* PROBLEM:
Go through the listing beneath this task and return every line that carries the string "part".
::::
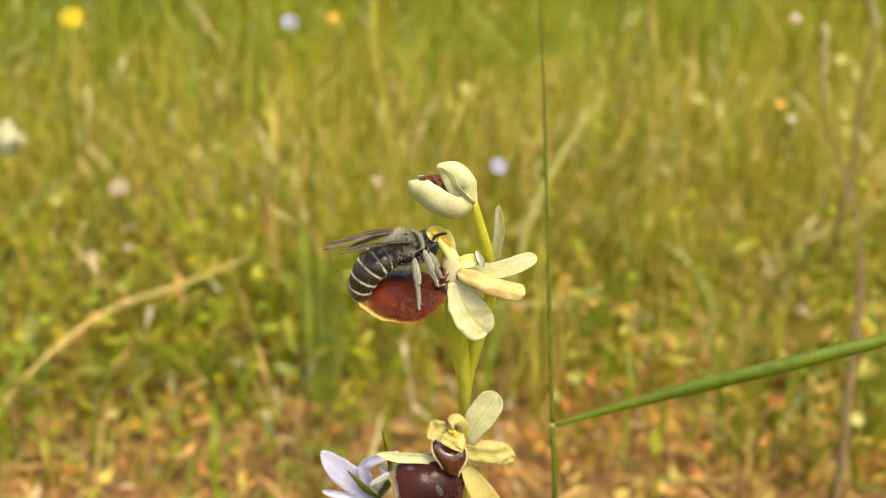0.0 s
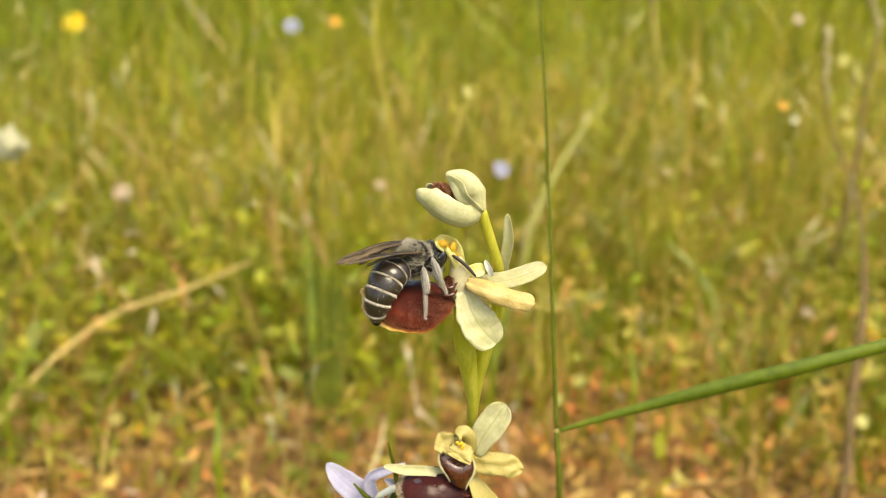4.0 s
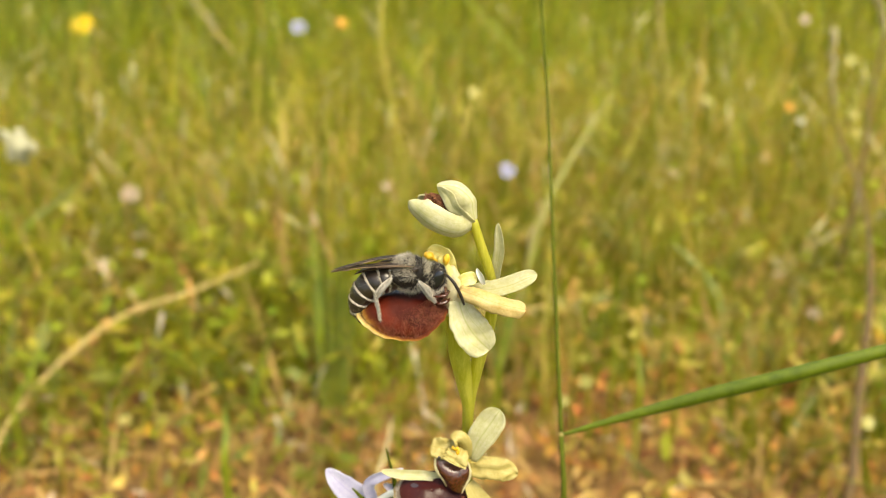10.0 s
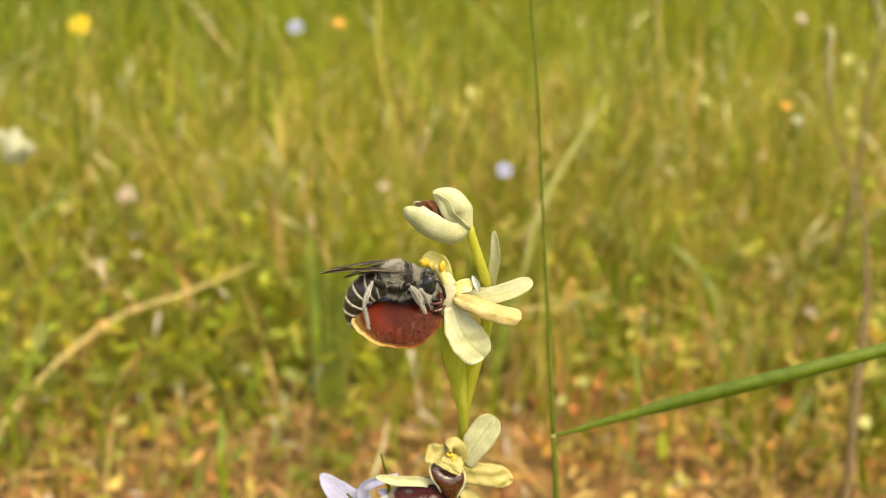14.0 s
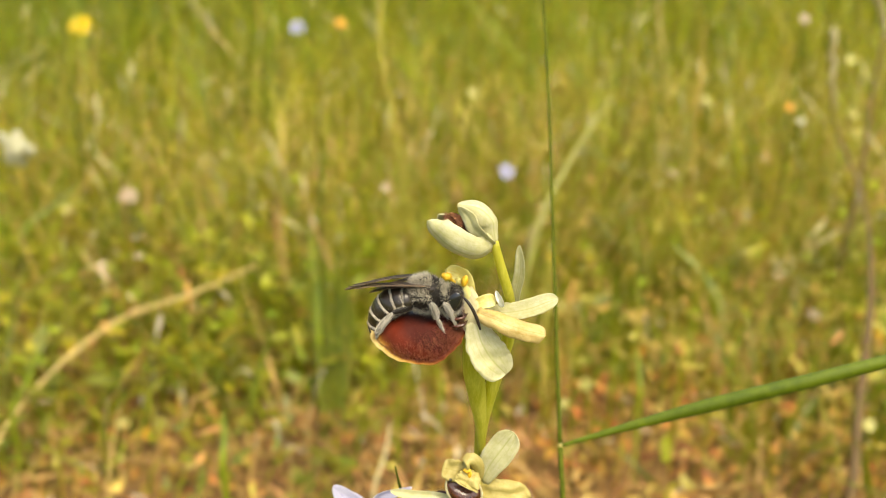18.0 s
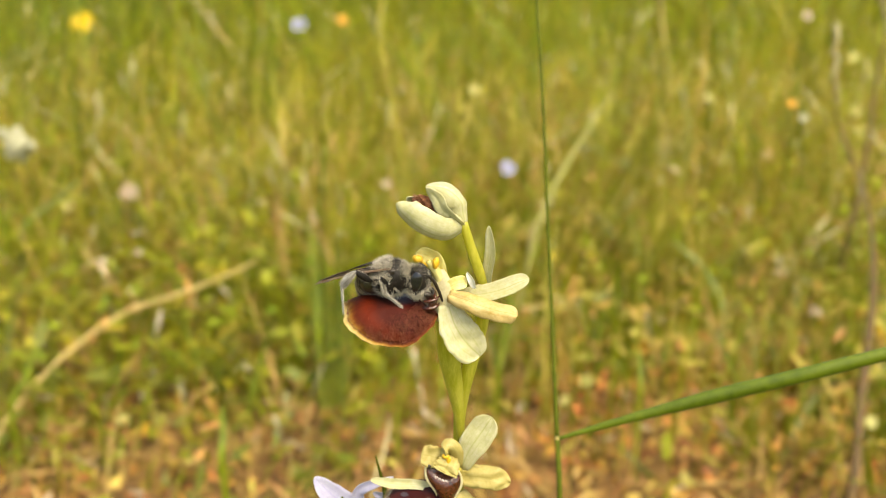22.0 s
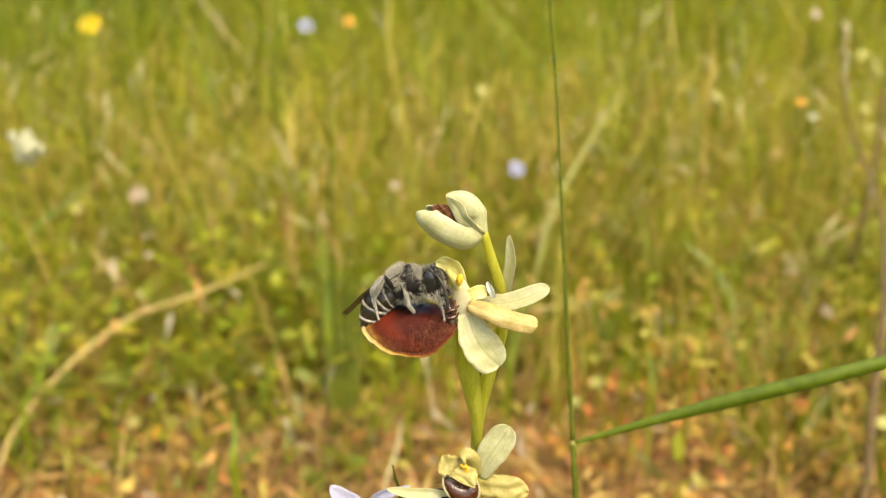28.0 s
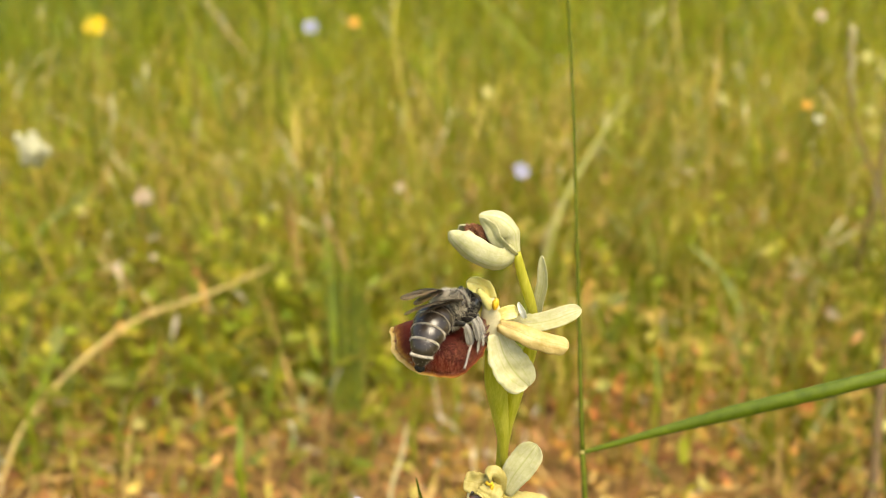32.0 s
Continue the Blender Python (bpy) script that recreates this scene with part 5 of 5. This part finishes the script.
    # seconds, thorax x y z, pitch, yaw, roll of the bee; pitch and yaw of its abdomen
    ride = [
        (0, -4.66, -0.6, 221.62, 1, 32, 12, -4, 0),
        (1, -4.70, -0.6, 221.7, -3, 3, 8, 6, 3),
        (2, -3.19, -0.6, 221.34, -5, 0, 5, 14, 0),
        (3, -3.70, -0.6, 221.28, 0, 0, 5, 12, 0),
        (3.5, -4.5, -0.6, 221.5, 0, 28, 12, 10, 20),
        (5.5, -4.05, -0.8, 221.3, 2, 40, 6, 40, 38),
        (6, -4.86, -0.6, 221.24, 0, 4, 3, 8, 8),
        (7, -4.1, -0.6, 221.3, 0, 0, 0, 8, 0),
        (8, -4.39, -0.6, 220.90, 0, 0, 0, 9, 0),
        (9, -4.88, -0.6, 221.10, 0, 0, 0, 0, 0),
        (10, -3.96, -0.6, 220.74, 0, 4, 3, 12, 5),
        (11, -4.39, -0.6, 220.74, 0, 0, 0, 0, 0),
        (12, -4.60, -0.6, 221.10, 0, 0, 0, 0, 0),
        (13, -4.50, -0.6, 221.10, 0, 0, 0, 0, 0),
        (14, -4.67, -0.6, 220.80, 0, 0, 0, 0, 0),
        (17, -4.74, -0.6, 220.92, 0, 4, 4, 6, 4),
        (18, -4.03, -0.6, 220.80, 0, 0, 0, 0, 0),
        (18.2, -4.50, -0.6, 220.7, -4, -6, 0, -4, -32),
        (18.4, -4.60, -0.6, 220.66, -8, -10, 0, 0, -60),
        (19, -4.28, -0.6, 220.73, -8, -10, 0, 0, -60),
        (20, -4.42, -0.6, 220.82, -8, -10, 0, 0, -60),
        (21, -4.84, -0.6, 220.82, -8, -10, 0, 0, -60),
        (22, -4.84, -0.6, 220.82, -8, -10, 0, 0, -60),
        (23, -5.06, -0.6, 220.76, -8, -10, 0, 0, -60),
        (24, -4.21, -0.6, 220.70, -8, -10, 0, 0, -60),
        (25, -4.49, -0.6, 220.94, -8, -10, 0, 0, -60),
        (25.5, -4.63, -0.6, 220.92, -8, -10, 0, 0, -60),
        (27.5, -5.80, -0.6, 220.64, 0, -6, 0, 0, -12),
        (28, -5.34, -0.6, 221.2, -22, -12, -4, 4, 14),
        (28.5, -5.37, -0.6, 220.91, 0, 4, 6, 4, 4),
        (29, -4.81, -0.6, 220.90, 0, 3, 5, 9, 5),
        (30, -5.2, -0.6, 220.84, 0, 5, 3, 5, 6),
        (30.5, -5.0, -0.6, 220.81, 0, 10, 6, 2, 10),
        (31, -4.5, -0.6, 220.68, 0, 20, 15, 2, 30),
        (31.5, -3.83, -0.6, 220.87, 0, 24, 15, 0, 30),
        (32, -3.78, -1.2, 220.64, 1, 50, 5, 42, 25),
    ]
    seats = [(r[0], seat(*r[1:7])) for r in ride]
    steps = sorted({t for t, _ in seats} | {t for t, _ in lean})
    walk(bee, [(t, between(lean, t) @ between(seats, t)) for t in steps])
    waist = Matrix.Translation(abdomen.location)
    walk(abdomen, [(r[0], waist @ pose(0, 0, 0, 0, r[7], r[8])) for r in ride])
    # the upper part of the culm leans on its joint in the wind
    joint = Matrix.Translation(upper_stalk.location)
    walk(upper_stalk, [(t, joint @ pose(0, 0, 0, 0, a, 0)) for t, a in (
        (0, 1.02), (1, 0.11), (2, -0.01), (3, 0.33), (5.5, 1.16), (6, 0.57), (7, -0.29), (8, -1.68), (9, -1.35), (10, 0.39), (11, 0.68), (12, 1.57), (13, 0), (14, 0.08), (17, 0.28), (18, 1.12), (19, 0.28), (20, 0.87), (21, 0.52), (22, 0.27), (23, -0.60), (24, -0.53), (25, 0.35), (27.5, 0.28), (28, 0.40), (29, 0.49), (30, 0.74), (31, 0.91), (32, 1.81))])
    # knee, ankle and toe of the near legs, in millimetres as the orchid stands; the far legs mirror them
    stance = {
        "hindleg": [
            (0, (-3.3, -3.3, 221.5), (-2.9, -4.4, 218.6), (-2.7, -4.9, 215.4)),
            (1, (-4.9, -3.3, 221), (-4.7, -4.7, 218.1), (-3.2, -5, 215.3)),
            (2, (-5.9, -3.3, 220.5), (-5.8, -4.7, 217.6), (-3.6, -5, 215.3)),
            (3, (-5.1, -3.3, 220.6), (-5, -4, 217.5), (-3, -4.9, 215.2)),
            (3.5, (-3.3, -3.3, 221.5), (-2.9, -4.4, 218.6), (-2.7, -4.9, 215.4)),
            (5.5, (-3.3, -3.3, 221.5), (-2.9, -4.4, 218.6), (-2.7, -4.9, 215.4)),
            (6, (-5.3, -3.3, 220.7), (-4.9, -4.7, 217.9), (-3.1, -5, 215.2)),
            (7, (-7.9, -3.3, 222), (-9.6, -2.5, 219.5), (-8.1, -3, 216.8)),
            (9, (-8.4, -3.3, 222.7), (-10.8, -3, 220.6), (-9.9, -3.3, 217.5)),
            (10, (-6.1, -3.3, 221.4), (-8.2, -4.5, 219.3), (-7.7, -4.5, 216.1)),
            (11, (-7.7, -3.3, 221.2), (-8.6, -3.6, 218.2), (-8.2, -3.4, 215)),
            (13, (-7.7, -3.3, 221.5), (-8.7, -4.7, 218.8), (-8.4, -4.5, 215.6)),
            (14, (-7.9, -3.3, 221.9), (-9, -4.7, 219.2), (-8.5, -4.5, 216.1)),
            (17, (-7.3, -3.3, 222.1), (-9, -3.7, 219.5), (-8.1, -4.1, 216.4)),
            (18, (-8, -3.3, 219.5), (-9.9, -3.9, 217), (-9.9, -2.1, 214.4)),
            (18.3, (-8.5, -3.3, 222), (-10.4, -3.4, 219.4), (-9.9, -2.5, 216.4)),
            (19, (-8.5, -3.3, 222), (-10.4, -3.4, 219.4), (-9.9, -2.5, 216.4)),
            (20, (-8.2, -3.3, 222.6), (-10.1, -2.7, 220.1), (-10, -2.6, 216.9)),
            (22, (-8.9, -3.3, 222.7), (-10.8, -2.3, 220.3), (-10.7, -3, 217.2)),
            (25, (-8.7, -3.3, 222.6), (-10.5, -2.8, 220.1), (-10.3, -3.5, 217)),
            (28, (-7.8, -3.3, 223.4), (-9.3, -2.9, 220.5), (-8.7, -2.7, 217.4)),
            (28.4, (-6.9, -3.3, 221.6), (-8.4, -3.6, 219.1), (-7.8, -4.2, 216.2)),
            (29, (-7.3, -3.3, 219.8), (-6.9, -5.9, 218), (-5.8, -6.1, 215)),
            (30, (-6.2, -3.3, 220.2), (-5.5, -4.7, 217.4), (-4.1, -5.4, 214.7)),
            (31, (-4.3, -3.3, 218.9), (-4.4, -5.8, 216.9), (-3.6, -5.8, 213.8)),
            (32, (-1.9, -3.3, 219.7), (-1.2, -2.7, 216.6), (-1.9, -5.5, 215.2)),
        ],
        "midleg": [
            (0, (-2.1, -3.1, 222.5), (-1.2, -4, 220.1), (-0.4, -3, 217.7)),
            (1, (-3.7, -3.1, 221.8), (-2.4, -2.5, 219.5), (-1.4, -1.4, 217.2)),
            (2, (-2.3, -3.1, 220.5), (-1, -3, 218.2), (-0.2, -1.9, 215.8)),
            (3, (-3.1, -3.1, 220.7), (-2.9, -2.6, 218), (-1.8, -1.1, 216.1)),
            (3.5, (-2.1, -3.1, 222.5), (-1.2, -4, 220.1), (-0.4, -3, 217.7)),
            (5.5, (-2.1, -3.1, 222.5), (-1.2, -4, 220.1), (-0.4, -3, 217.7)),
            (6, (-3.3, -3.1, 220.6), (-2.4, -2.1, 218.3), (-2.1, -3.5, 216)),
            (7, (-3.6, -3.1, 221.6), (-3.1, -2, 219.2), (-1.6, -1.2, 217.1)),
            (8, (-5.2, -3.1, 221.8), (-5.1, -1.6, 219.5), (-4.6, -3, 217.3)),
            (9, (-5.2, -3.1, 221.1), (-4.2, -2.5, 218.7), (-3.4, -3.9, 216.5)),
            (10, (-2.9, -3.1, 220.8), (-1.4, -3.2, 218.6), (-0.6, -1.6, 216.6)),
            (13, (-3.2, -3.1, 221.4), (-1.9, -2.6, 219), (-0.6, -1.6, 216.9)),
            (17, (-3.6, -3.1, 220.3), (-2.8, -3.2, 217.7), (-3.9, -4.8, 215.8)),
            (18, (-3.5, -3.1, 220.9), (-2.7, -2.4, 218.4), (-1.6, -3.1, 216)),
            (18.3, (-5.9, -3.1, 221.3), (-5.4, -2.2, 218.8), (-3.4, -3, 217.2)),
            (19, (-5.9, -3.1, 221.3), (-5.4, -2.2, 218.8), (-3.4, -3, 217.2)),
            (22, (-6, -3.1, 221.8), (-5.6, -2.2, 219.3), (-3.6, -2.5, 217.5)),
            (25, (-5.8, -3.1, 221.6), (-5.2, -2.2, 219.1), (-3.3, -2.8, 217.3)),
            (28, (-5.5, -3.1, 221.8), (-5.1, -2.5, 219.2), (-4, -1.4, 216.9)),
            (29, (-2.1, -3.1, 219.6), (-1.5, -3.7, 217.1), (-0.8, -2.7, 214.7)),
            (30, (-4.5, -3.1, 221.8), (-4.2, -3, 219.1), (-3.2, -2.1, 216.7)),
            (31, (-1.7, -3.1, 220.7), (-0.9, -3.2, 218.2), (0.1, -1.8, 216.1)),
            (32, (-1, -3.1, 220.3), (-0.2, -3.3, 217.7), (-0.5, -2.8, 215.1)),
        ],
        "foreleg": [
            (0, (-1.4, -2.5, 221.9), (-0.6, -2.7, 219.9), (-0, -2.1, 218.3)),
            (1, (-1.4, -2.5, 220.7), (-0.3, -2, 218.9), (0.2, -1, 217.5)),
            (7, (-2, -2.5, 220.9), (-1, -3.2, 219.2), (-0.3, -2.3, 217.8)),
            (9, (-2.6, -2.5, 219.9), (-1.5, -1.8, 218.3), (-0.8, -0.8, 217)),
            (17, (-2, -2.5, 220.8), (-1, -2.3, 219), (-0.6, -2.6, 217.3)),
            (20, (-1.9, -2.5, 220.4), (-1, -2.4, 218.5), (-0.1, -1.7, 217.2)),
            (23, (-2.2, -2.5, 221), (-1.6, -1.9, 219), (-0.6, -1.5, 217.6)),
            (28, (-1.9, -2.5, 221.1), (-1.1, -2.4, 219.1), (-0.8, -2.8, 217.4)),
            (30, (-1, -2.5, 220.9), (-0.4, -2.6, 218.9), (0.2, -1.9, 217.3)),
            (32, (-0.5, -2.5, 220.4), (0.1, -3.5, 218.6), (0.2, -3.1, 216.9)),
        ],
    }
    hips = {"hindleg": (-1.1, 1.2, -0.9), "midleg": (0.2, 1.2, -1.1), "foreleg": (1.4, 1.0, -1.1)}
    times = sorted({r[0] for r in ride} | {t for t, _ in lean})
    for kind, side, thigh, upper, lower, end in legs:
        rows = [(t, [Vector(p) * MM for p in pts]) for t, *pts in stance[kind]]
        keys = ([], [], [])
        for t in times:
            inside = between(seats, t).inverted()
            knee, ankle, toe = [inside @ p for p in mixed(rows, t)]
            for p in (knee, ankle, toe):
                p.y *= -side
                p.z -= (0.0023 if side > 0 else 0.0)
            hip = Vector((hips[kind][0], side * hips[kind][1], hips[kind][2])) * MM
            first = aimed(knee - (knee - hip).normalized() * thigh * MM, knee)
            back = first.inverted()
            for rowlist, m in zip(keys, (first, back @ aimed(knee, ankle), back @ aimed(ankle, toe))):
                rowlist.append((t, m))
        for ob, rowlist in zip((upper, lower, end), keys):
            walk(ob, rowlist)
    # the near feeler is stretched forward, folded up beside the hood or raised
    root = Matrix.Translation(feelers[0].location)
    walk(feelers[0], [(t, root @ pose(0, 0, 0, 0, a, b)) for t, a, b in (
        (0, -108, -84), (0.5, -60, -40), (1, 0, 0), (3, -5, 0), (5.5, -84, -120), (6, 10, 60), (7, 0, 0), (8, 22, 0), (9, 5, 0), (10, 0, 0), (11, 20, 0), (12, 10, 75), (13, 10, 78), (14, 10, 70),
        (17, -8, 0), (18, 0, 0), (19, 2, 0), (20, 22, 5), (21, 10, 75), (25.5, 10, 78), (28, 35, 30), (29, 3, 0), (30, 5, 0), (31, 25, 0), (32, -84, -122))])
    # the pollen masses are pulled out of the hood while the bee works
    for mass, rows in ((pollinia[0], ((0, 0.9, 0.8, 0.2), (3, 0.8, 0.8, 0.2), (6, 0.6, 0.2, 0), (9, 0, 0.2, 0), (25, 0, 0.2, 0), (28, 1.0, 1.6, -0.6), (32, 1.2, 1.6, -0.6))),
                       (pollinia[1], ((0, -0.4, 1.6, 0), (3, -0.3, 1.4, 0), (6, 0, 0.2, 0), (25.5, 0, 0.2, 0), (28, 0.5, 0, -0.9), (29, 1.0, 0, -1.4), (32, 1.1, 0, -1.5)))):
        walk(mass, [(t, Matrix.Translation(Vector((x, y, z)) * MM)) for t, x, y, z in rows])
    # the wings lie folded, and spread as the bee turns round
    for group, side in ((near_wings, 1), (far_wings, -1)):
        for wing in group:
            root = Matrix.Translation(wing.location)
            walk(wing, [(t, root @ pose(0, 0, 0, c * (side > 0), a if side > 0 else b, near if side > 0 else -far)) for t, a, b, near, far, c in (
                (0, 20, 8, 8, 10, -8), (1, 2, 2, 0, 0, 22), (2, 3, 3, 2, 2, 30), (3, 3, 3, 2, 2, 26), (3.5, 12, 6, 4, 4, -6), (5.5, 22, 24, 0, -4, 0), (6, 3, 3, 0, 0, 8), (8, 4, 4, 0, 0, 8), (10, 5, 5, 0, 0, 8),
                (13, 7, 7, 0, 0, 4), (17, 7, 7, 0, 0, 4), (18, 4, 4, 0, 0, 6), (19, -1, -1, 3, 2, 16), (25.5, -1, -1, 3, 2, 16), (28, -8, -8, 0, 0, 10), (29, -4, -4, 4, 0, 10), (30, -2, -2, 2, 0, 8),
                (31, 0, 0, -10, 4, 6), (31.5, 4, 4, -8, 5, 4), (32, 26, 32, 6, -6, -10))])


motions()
::::
* COMPLETE OUTPUT:
Continue the Blender Python (bpy) script that recreates this scene with part 5 of 5. This part finishes the script.
    # the upper part of the culm leans on its joint in the wind